§ Given problem: Find each line with the word "carried" in it, then give the total alone.

§ Information shown:

--- --- ---

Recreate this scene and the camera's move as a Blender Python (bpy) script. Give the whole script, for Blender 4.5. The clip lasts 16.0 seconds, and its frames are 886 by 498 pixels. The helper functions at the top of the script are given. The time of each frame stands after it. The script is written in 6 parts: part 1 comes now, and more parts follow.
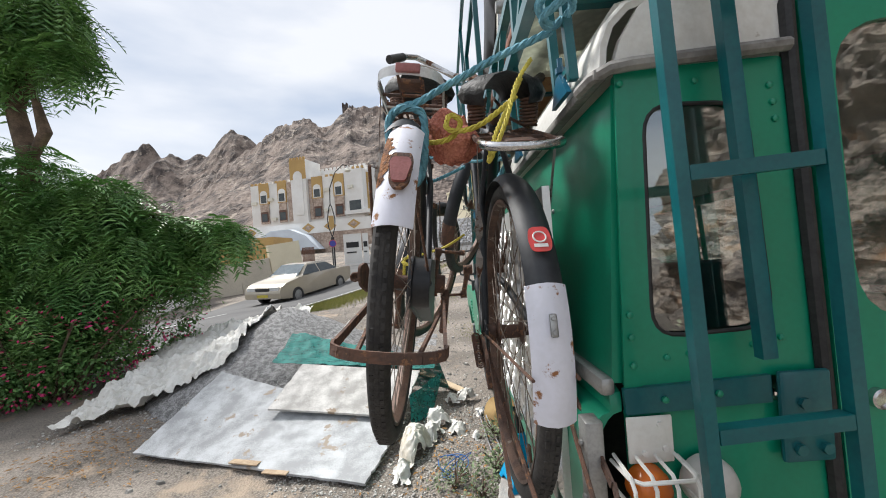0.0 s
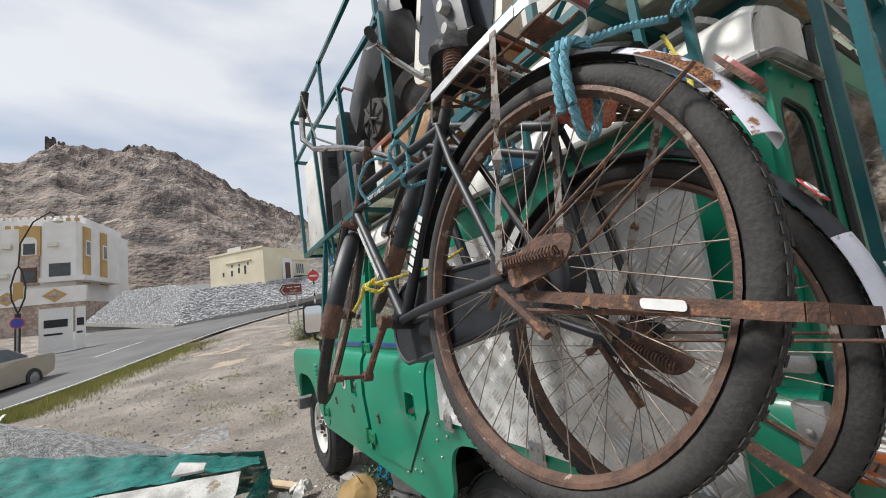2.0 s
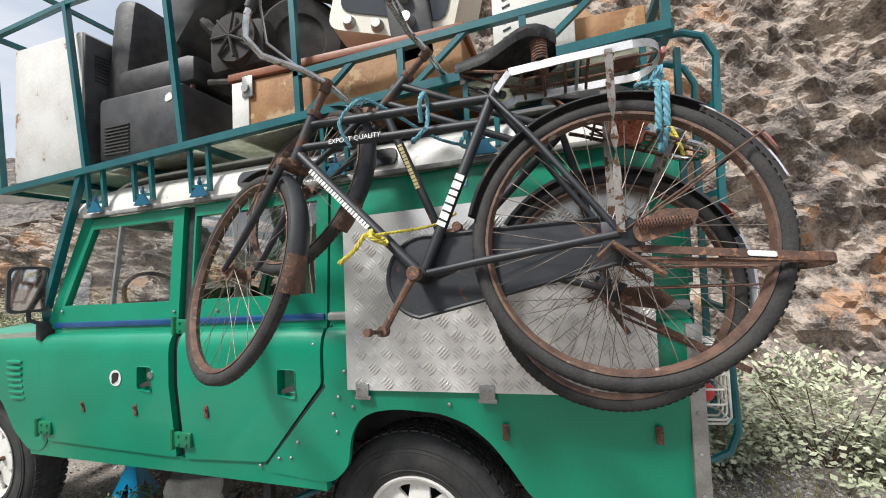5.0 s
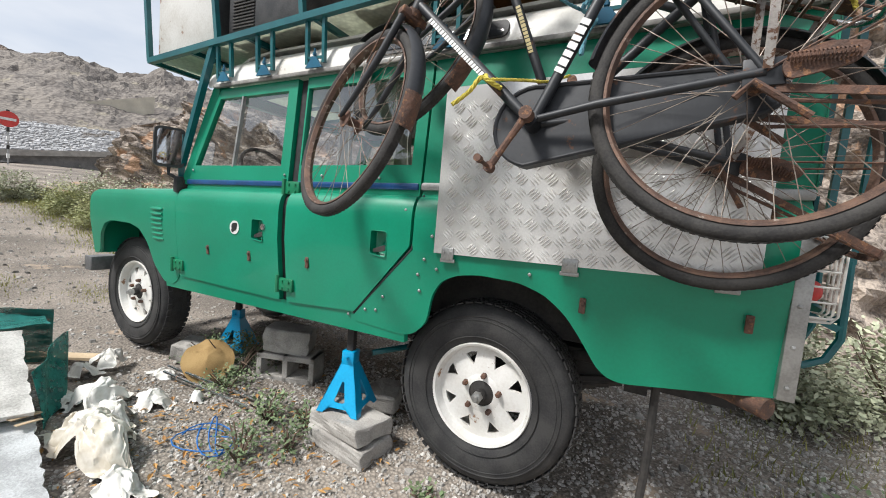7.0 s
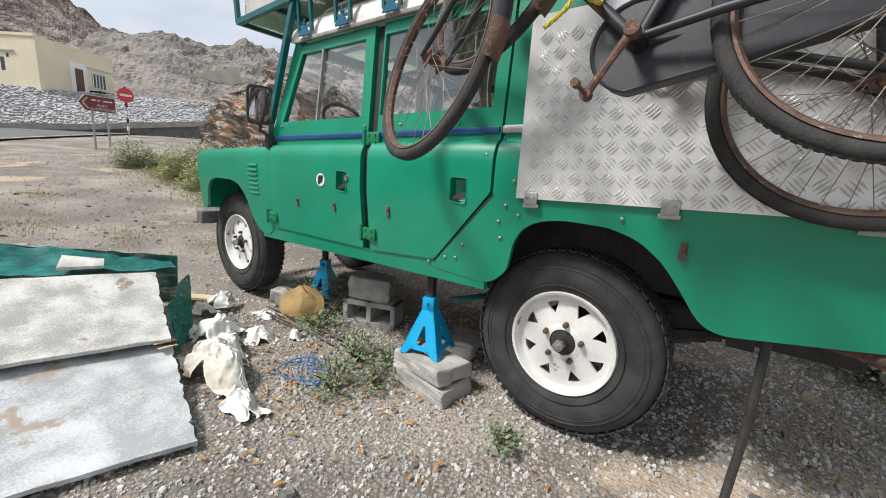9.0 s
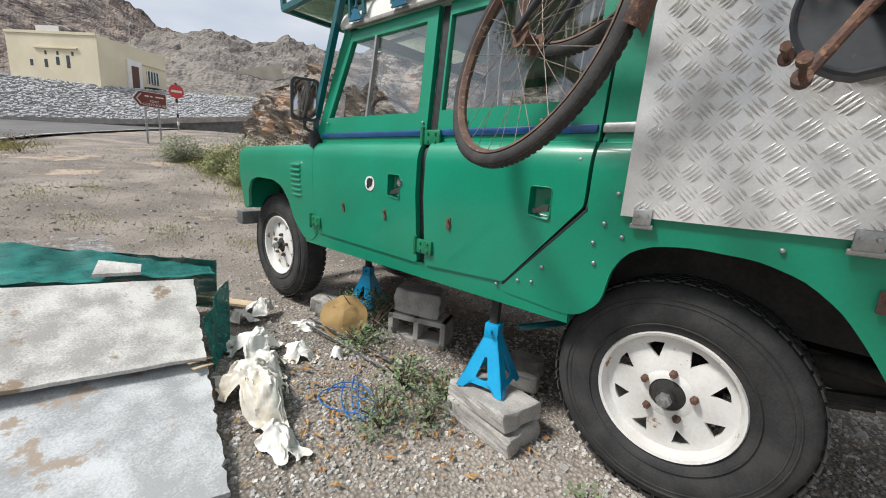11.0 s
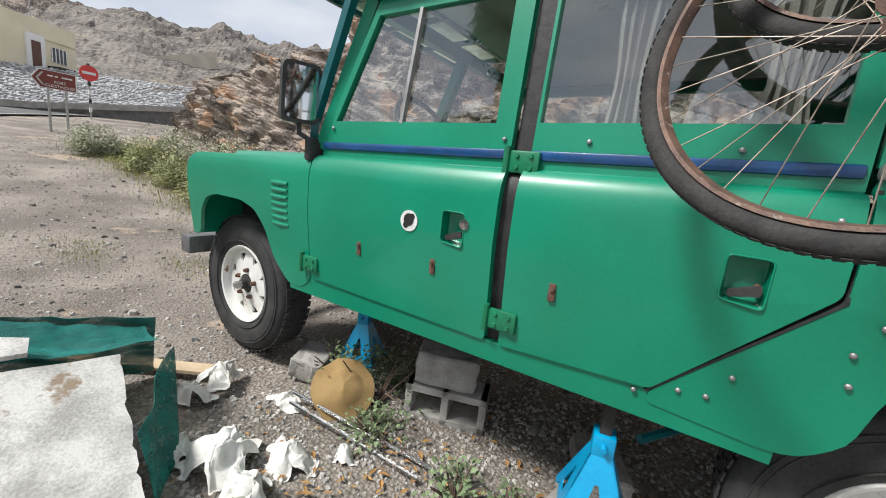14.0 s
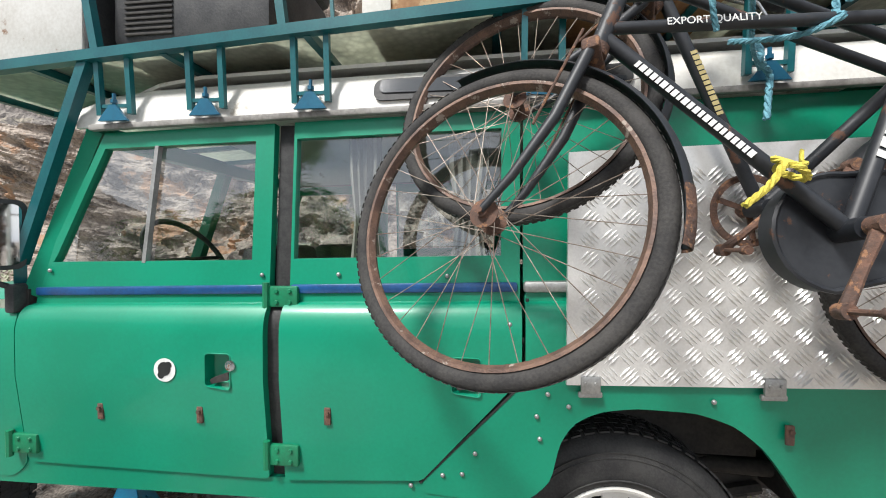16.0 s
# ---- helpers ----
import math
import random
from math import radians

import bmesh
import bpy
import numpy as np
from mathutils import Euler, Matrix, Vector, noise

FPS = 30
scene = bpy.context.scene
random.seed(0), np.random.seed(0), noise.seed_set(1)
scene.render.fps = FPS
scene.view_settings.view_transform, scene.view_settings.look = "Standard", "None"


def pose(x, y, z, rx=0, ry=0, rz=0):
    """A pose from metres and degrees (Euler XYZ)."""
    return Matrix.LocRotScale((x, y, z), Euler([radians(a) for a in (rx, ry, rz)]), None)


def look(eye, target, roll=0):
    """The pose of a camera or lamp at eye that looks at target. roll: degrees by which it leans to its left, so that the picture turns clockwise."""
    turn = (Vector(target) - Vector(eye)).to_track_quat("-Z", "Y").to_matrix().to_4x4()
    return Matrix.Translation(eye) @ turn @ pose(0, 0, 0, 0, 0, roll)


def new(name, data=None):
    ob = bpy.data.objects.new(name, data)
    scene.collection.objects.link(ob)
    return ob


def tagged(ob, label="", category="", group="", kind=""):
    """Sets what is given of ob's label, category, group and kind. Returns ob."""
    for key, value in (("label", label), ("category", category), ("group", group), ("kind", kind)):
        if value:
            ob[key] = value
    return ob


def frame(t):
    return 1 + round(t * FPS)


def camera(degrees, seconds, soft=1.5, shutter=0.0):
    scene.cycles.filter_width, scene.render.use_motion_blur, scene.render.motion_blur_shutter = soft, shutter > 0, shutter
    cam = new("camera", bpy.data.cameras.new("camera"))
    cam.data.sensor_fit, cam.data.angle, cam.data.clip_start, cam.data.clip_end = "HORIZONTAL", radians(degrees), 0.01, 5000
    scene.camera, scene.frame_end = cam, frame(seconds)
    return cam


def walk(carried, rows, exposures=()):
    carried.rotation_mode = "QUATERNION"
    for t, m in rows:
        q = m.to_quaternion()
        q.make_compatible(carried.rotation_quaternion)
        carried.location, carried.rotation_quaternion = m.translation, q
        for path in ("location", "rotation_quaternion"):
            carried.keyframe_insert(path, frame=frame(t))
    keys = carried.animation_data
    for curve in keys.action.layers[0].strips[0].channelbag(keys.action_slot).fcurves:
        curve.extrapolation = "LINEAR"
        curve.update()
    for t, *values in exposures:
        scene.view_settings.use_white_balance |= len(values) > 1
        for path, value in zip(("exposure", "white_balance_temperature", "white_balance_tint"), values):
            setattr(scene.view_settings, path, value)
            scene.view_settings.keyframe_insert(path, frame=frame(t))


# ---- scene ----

--- --- ---

§ The answer: 6